Big Projects: Russian soybeans replace US source for Chinese
After a dramatic reduction in China's imports of soybean from the United States due to the trade frictions, Russia with its vast, arable fields quickly stepped in, offering Chinese buyers more value for money. CGTN's Aljosa Milenkovic reports.
Some 50 kilometers southeast of Blagoveschensk, the capital of Russia's Amur Region, is the small village of Razdolynoe. It is special because it has continued traditional Soviet-style collective farming with 21st-century practices 30 years after the Soviet Union's collapse. The Partizan collective farm was founded back in 1930. Since then, it has been led by only three directors. With current one, Viktor Silohin at the helm, Partizan grew into a modern producer of ecologically clean grains that annually delivers over 70,000 tons of crops. It has more than 80 combine harvesters, dozens of heavy tractors, as well as livestock farms. It also employs over 400 workers. But Partizan's main trump card is soybeans.
ALJOSA MILENKOVIC RAZDOLYNOE "This entire area is now covered in snow. But in spring, it will turn into colorful fields of soybeans -- the Partizan collective farm's main source of income and one of the strongest export products in the entire region."
Due to the US-China trade war, buyers from neighboring Chinese towns have flocked to Russias Amur Region, clearing out all their soybean stocks. And demand is expected to rapidly grow after the completion of two new bridges over the Amur River, which will link the region with neighboring China.
VIKTOR SILOHIN GENERAL DIRECTOR, PARTIZAN AGROCOMPANY "The government's duty here in the Amur Region is to increase soybean production for China. China demands a lot of it from us because our soybeans don't contain GMOs. We do not also use any GMO products and that's why the quality of our crops is good. We apply all the regular treatments. The demand for our crops is significant."
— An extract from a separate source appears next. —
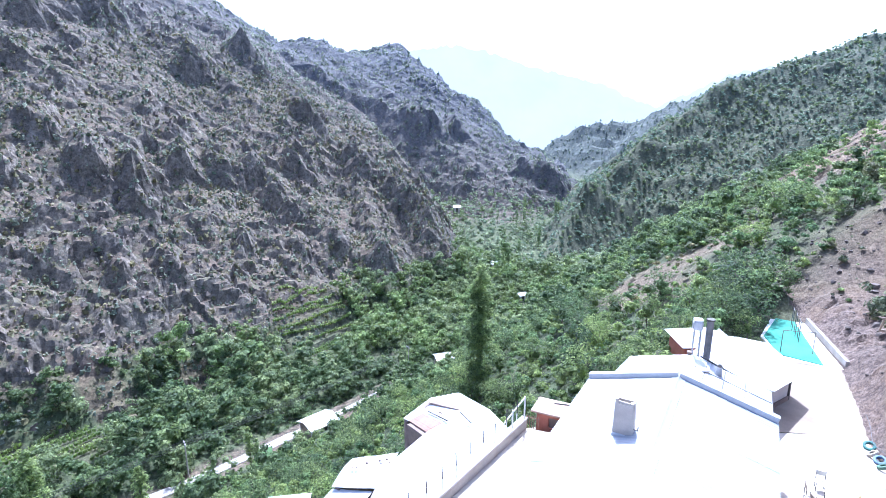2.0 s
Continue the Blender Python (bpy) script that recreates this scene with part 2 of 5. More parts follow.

From the 41,000 tons of soybeans that Partizan produced in 2018, this is all that remains. And a buyer will soon to come, clear out the remaining stocks. One of their customers is ANK, a local export company based in Blagoveschensk. They do not only export soybeans but also process them into soybean oil – all for export to China. Demand is far exceeding production, so they've decided to expand.
STEPAN INYUTOCHKIN EXECUTIVE DIRECTOR, SOYA ANK "In the beginning, we had plans to increase our production capacity twofold to 150 thousand tons of soybeans per year. And it'll happen by the end of the next year. Aside from that, the Chinese market is beginning to appreciate eco-friendlier products and our soybean oil is without any GMOs. This is why the demand for our products is very high, not just in China, but in other Asian countries as well."
Due to a lack of reliable transportation links with China, suppliers can only send their goods across the river for nine months a year. As the two bridges near completion and with both sides eager to further their collaboration, companies in the Amur region, like Partizan and ANK, can look forward to a brighter future. Aljosa Milenkovic, CGTN, Razdolynoe Village, Amur Region.